Repeat all the material exactly; pictures stay out of your copy.

Supplied material |
....

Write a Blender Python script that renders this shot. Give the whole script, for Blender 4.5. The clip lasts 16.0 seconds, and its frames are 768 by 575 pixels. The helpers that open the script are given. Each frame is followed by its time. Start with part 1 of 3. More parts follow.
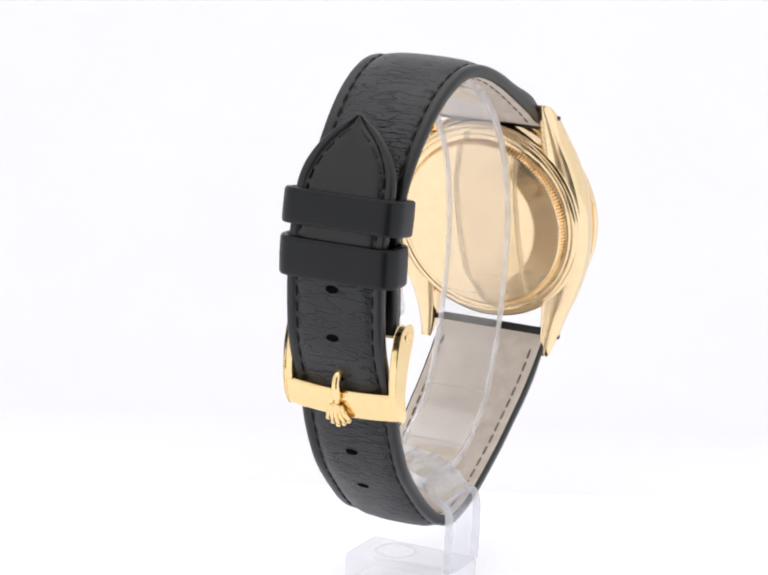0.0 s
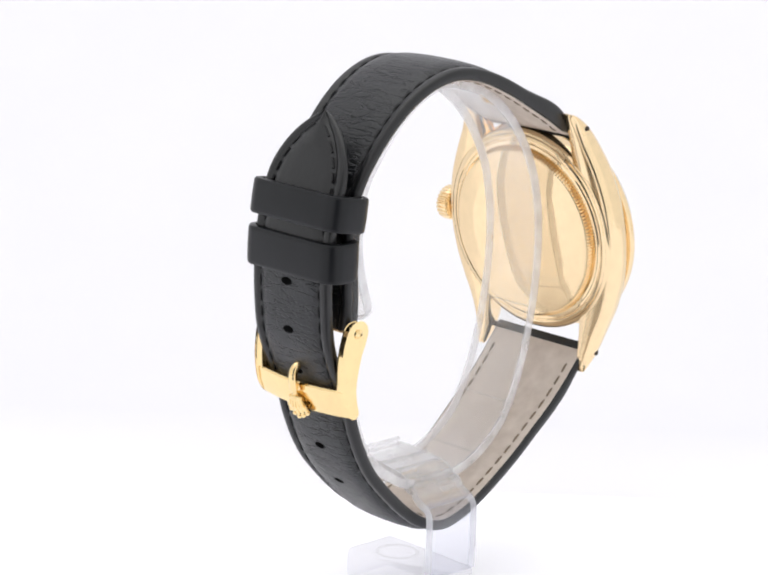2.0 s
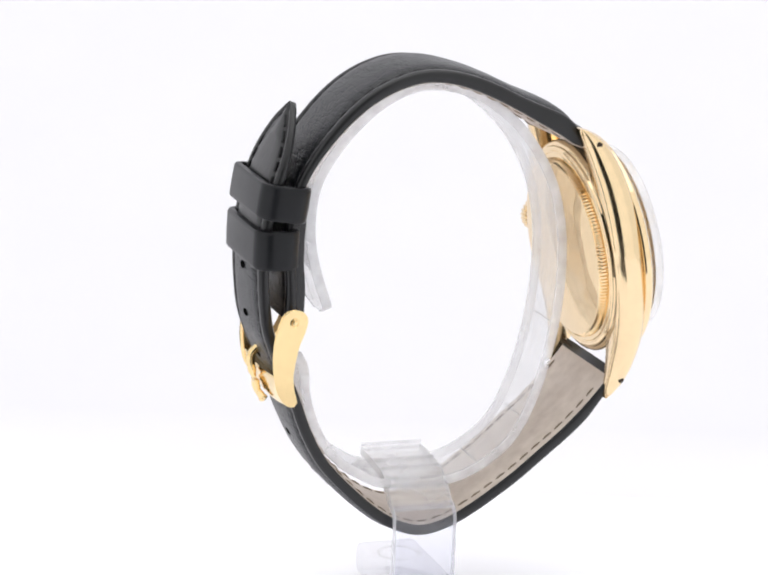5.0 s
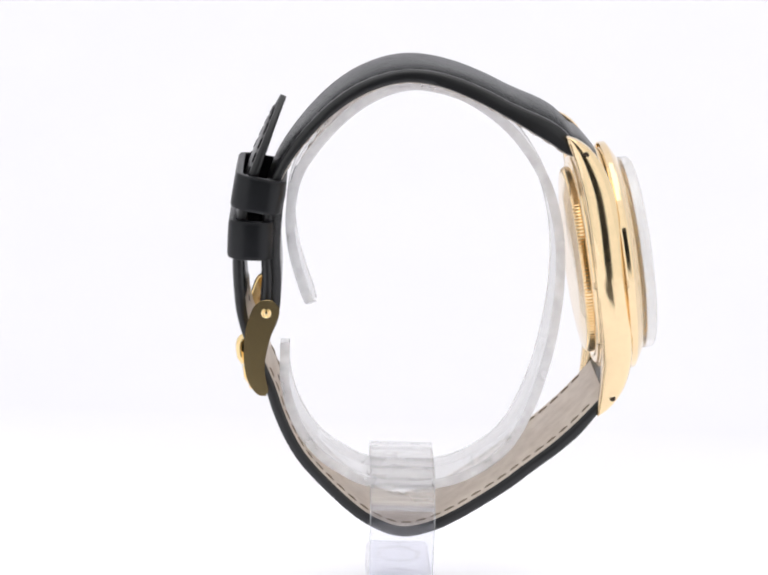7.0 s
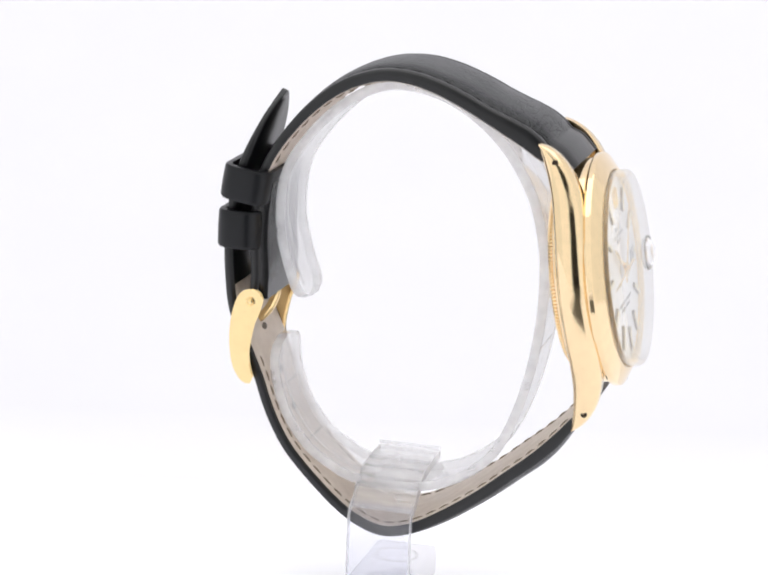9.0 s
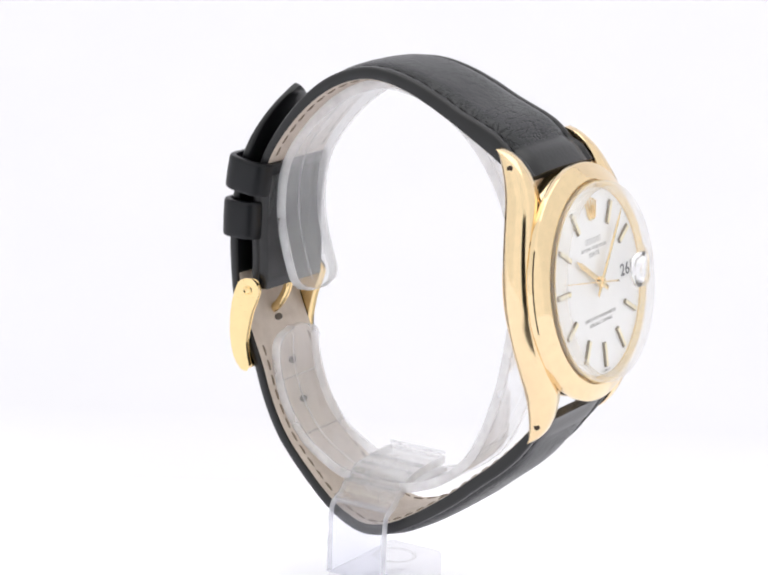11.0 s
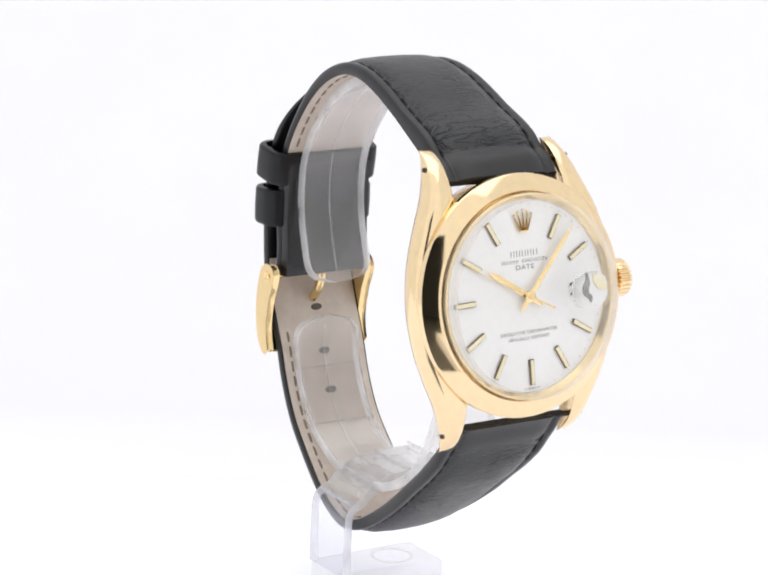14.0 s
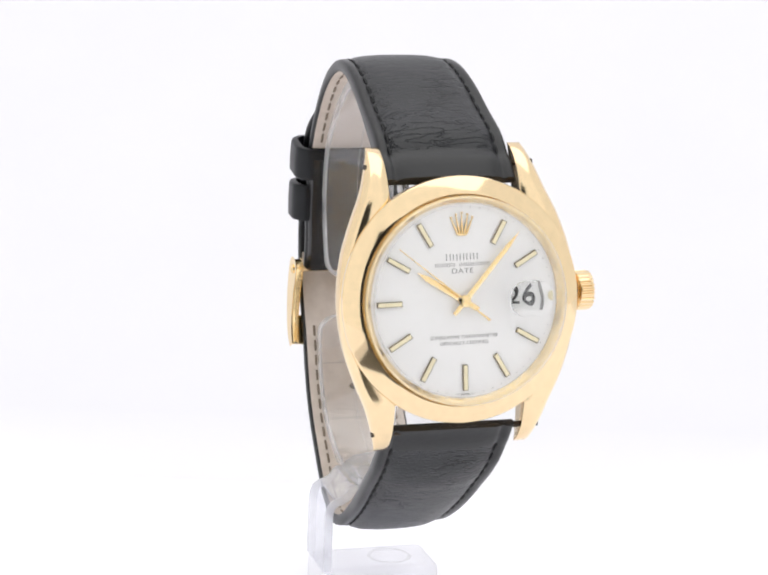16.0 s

....

Solution for this task |
Write a Blender Python script that renders this shot. Give the whole script, for Blender 4.5. The clip lasts 16.0 seconds, and its frames are 768 by 575 pixels. The helpers that open the script are given. Each frame is followed by its time. Start with part 1 of 3. More parts follow.
0.0 s
2.0 s
5.0 s
7.0 s
9.0 s
11.0 s
14.0 s
16.0 s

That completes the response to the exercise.